La Porta dei Leoni è un’opera di gran­de ricchezza espressiva, caratterizzata, specie se la si confronta con analoghe porte della stessa epoca (ad esempio a Modena, Pavia, Angou­lème), da un grande arco aggettante che sovrasta non solo l’archi­volto, ma tutto l’insieme. Il fogliame della decora­zione di questo arco è ri­velatore di un aspetto che
si manifesterà in altri particolari. Vale a dire che, nonostante le grandi distan­ze geografiche, questi portali presen­tano analogie che non possono essere considerate casuali. Le foglie dell’arco nicolaiano, ad esempio, sono perfetta­mente uguali (persino per l’incornicia­tura) a quelle sul portale di S. Michele a Pavia. In altri termini, l’esperienza bizantina acquisita a Bari, nella Basi­lica di S. Nicola rivela altre due com­ponenti fondamentali, quella longo­barda e quella francese per il tramite dei Normanni.
Tutta la parte sottostante al grande arco aggettante e che lo spettatore non vede (a meno che non salga le scale e guar­di in alto), tradisce uno stile bizanti­no decisamente più marcato che nelle altre parti dell’opera. Lo scultore che l’ha realizzata doveva essere ispirato ad un mondo simbolico in cui gli anima­li esprimono il grande mistero dell’uo­mo. Qui, motivi umani e motivi animali sono intrecciati mirabilmente secondo una visione poco dinamica, ma partico­larmente sensibile all’estetica.
Sotto l’arco aggettante, che frontal­mente presenta una teoria di palme in­corniciate alternate da pigne, si sno­dano animali e mostri di fantasia. Essi si muovono come attraverso un tun­nel o un passaggio stret­to che li costringe a pie­garsi, senza rinunciare però ad azzannare le pal­me ivi disseminate o al­tra preda. Cominciando dalla sinistra, dopo alcu­ne raffigurazioni ispirate dal fogliame ecco emergere uno stra­no uccello dalle ali racchiuse attorno al corpo e con la testa umana (fig. 2). Il volto è grave. Quasi inespressi­vo. Una corona in testa farebbe pen­sare ad un re. La testa è incuneata fra lunghe palme, come lunghe palme co­steggiano il corpo dell’uccello succes­sivo. Questo però non se ne sta fermo. Benché impacciato, storcendo la testa verso l’alto, addenta le palme stesse. A poca distanza dalla sua testa, dall’altro lato, si sta avventando un drago il cui corpo coperto di squame ricorda il cor­po del coccodrillo, ma sinuoso e attor­cigliato come un serpente. Che si stia avventando contro l’uccello di prima è però solo un’illusione ottica. A guar­dar bene, infatti, tra la testa dell’uc­cello precedente e le fauci della testa canina del drago ci sono palme e frutti che vengono azzannati.

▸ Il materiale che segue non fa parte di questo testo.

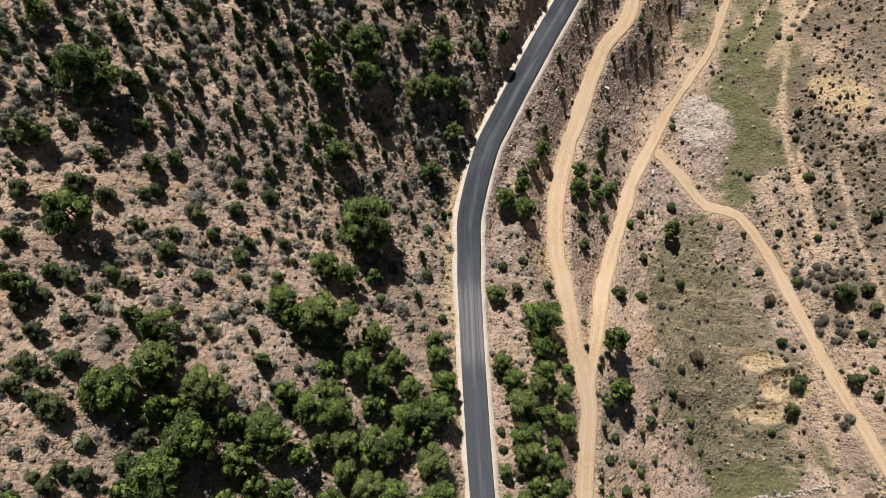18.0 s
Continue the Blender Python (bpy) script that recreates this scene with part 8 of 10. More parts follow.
plant_shrubs([
    (219.6, 445.0, 1.8), (219.9, 445.1, 1.8), (220.8, 445.1, 3.0), (119.2, 484.0, 2.0), (221.2, 448.6, 1.6), (127.0, 487.7, 2.0), (92.5, 504.9, 2.2), (190.9, 470.6, 1.2), (83.7, 509.9, 2.8), (82.3, 510.5, 3.0),
    (188.2, 472.4, 1.3), (109.2, 501.2, 2.5), (192.5, 472.6, 2.2), (190.8, 473.7, 1.7), (187.5, 478.1, 1.4), (228.1, 463.3, 3.2), (191.8, 476.7, 1.4), (95.8, 512.1, 3.4), (108.4, 508.0, 3.0), (230.9, 463.8, 2.6),
    (188.4, 479.6, 1.9), (229.8, 464.8, 2.0), (227.0, 466.4, 2.1), (189.2, 480.6, 1.9), (226.3, 467.3, 1.6), (231.2, 465.9, 1.7), (233.8, 465.5, 3.2), (238.5, 464.0, 2.2), (228.7, 467.7, 2.6), (237.0, 464.7, 2.4)])
plant_shrubs([
    (194.4, 480.7, 1.7), (229.7, 468.0, 1.5), (228.1, 468.8, 2.5), (193.8, 481.9, 2.0), (194.6, 481.8, 2.2), (235.0, 467.2, 3.2), (192.5, 482.7, 1.4), (238.0, 466.2, 2.1), (238.8, 466.4, 2.2), (218.0, 474.1, 2.6),
    (240.3, 466.0, 1.8), (239.6, 466.3, 1.8), (234.0, 468.5, 2.5), (217.7, 475.0, 2.5), (240.3, 467.0, 2.1), (233.6, 469.5, 1.7), (222.0, 473.7, 2.2), (217.5, 475.5, 1.4), (241.4, 467.8, 2.9), (237.2, 469.6, 3.0),
    (237.0, 470.4, 2.7), (219.4, 477.0, 1.8), (221.7, 476.2, 3.0), (236.4, 470.9, 1.5), (220.5, 477.4, 1.8), (233.5, 473.1, 2.6), (229.7, 475.0, 2.3), (230.8, 474.7, 2.8), (105.0, 520.7, 3.0), (108.8, 519.5, 3.5)])
plant_shrubs([
    (187.0, 491.1, 1.9), (239.4, 472.4, 2.2), (238.1, 473.0, 1.5), (237.6, 473.2, 1.9), (232.5, 475.3, 1.8), (224.9, 478.2, 3.0), (236.4, 474.1, 2.7), (238.1, 473.6, 1.4), (239.6, 473.3, 1.7), (237.4, 474.5, 1.8),
    (128.4, 514.1, 3.0), (223.2, 479.8, 3.1), (222.4, 480.6, 3.2), (238.3, 475.1, 1.9), (226.6, 479.5, 2.6), (241.0, 474.4, 1.6), (240.4, 474.7, 3.1), (240.2, 475.0, 2.7), (231.9, 478.4, 3.0), (231.0, 479.0, 2.8),
    (239.8, 476.0, 2.3), (224.8, 481.5, 2.6), (239.3, 476.3, 1.9), (191.3, 494.0, 1.9), (230.3, 481.0, 2.9), (189.8, 496.0, 2.0), (230.5, 481.6, 2.0), (190.4, 497.0, 1.8), (232.1, 482.0, 1.8), (194.3, 495.9, 2.2)])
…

Dietro il drago sta arrivando un altro uccello, ma il corpo sembra di un cane. Anche questo strano animale gira la testa verso l’alto, come l’uccello della parte sinistra. La sua coda è alquanto intrecciata al fogliame, per cui è dif­ficile dire se il leone alato dalla testa d’uccello che sopraggiunge da sotto sta azzannando la coda o qualche frutto. Quindi, nella parte sottostante, vengo­no sculture meno nitide, forse raffigu­razioni perdute.

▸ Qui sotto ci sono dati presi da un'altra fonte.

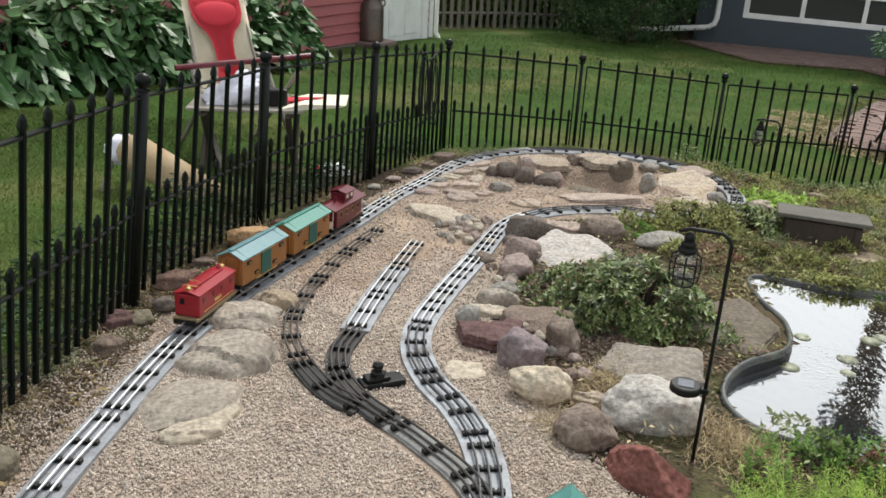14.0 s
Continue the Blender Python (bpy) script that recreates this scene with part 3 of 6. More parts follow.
def red_house():
    z0 = -0.55
    th = thing("red_house", "outbuilding clad in dull red clapboards with white trim", "house", frame_matrix(-0.5, 13.55, 0, 0.42, 0.907))
    door = (-1.47, -0.42, z0, 1.52)
    win = (-5.6, -4.15, 0.9, 1.95)
    # solid wall behind the boards, in pieces round the openings
    for k in ((-9.5, win[0], z0 - 0.6, 2.6), (win[0], win[1], z0 - 0.6, win[2]), (win[0], win[1], win[3], 2.6), (win[1], door[0], z0 - 0.6, 2.6), (door[0], door[1], door[3], 2.6), (door[1], -0.14, z0 - 0.6, 2.6)):
        part("wall", boxed(k[0], k[1], 0.02, 0.16, k[2], k[3], 0.0), M["siding"], th)
    part("wall", boxed(-0.28, -0.14, 0.16, 5.0, z0 - 0.6, 2.6, 0.0), M["siding"], th, "gable end wall")
    part("foundation", boxed(-9.5, door[0] - 0.12, -0.03, 0.02, z0 - 0.4, z0 + 0.16, 0.01), M["mortar"], th)
    step, z = 0.125, z0 + 0.17
    while z < 2.55:
        spans = [(-9.5, -0.245)]
        for o in (door, win):
            if z + step > o[2] - 0.09 and z < o[3] + 0.09:
                spans = [s for a, b in spans for s in ((a, min(b, o[0] - 0.1)), (max(a, o[1] + 0.1), b)) if s[1] - s[0] > 0.05]
        for a, b in spans:
            part("clapboard", prismed([(-0.036, z), (-0.03, z - 0.004), (0.018, z + 0.002), (0.018, z + step + 0.012), (-0.012, z + step + 0.012)], a, b, Matrix(((0, 1, 0, 0), (1, 0, 0, 0), (0, 0, 1, 0), (0, 0, 0, 1)))), M["siding"], th)
        z += step
    for a, b, c, d in ((door[0] - 0.1, door[0], z0, door[3] + 0.1), (door[1], door[1] + 0.13, z0, door[3] + 0.1), (-0.24, -0.13, z0 - 0.05, 2.55)):
        part("trim", boxed(a, b, -0.05, 0.02, c, d, 0.005), M["white"], th)
    part("trim", boxed(door[0], door[1], -0.05, 0.02, door[3], door[3] + 0.1, 0.005), M["white"], th)
    dr = part("door", boxed(door[0] + 0.004, door[1] - 0.004, 0.0, 0.045, z0 + 0.03, door[3], 0.004), M["white"], th, "white six-panel door")
    w = door[1] - door[0]
    for r, s in ((0.15, 0.75), (0.87, 1.45), (1.56, 1.95)):
        for c in (0.13, 0.55):
            part("door_panel", boxed(door[0] + w * c, door[0] + w * (c + 0.32), -0.012, 0.002, z0 + r, z0 + s, 0.008), M["white"], dr)
    part("door_knob", lathed([(0.012, 0), (0.012, 0.03), (0.028, 0.045), (0.024, 0.065), (0.006, 0.07)], 14, pose(door[0] + 0.09, 0, z0 + 0.95, 90)), M["brass"], dr, smooth=True)
    sg = part("sign", boxed(door[0] + 0.3, door[0] + 0.75, -0.028, -0.013, 0.62, 1.22, 0.004), M["signblue"], dr, "dark blue printed sign on the door")
    for zz, a, b in ((1.12, 0.36, 0.69), (1.05, 0.40, 0.65), (0.72, 0.38, 0.67)):
        part("print_bar", boxed(door[0] + a, door[0] + b, -0.033, -0.0285, zz, zz + 0.035, 0.0), M["curtain"], sg)
    part("print_shape", lathed([(0.10, 0), (0.10, 0.004)], 18, pose(door[0] + 0.525, -0.0285, 0.89, 90)), M["curtain"], sg)
    part("doorstep", boxed(door[0] - 0.3, door[1] + 0.15, -0.36, -0.06, z0 - 0.12, z0 - 0.01, 0.015), M["mortar"], th)
    window_unit(th, "window", win[0], win[1], win[2], win[3], [-4.9], [], 0.0, darkpane, M["white"], 0.09)
    part("downspout", tubed([(-0.07, -0.07, 2.5), (-0.07, -0.07, z0 + 0.12), (-0.05, -0.14, z0 - 0.02)], 0.034, 10), M["white"], th, "white downspout")
    part("roof", prismed([(-0.2, 2.5), (2.5, 4.2), (5.4, 2.5), (5.4, 2.62), (2.5, 4.35), (-0.2, 2.62)], -9.8, 0.3, Matrix(((0, 1, 0, 0), (1, 0, 0, 0), (0, 0, 1, 0), (0, 0, 0, 1)))), M["roofing"], th)
    bm = bmesh.new()
    lathe(bm, [(0.15, 0.0), (0.19, 0.03), (0.15, 0.05), (0.11, 0.03), (0.15, 0.0)], 20)
    wr = part("wreath", bm, M["hosta"], None, smooth=True)
    wr.matrix_basis = th.matrix_basis @ pose(-2.05, -0.03, 1.05, 90)
    tagged(wr, "green wreath hung on red clapboards", "wreath")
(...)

Peccato che questo mondo fantastico sia destinato ad essere poco fruibile dal visitatore. Ed è anche difficile dire se l’artista abbia voluto soltanto sbizzarrir­si in una serie di figure, delle quali nes­suna costituisce una sola realtà (ognuna infatti è composta sempre di due e tal­volta tre animali diversi), oppure voles­se lanciare un messaggio che noi oggi non riusciamo a percepire.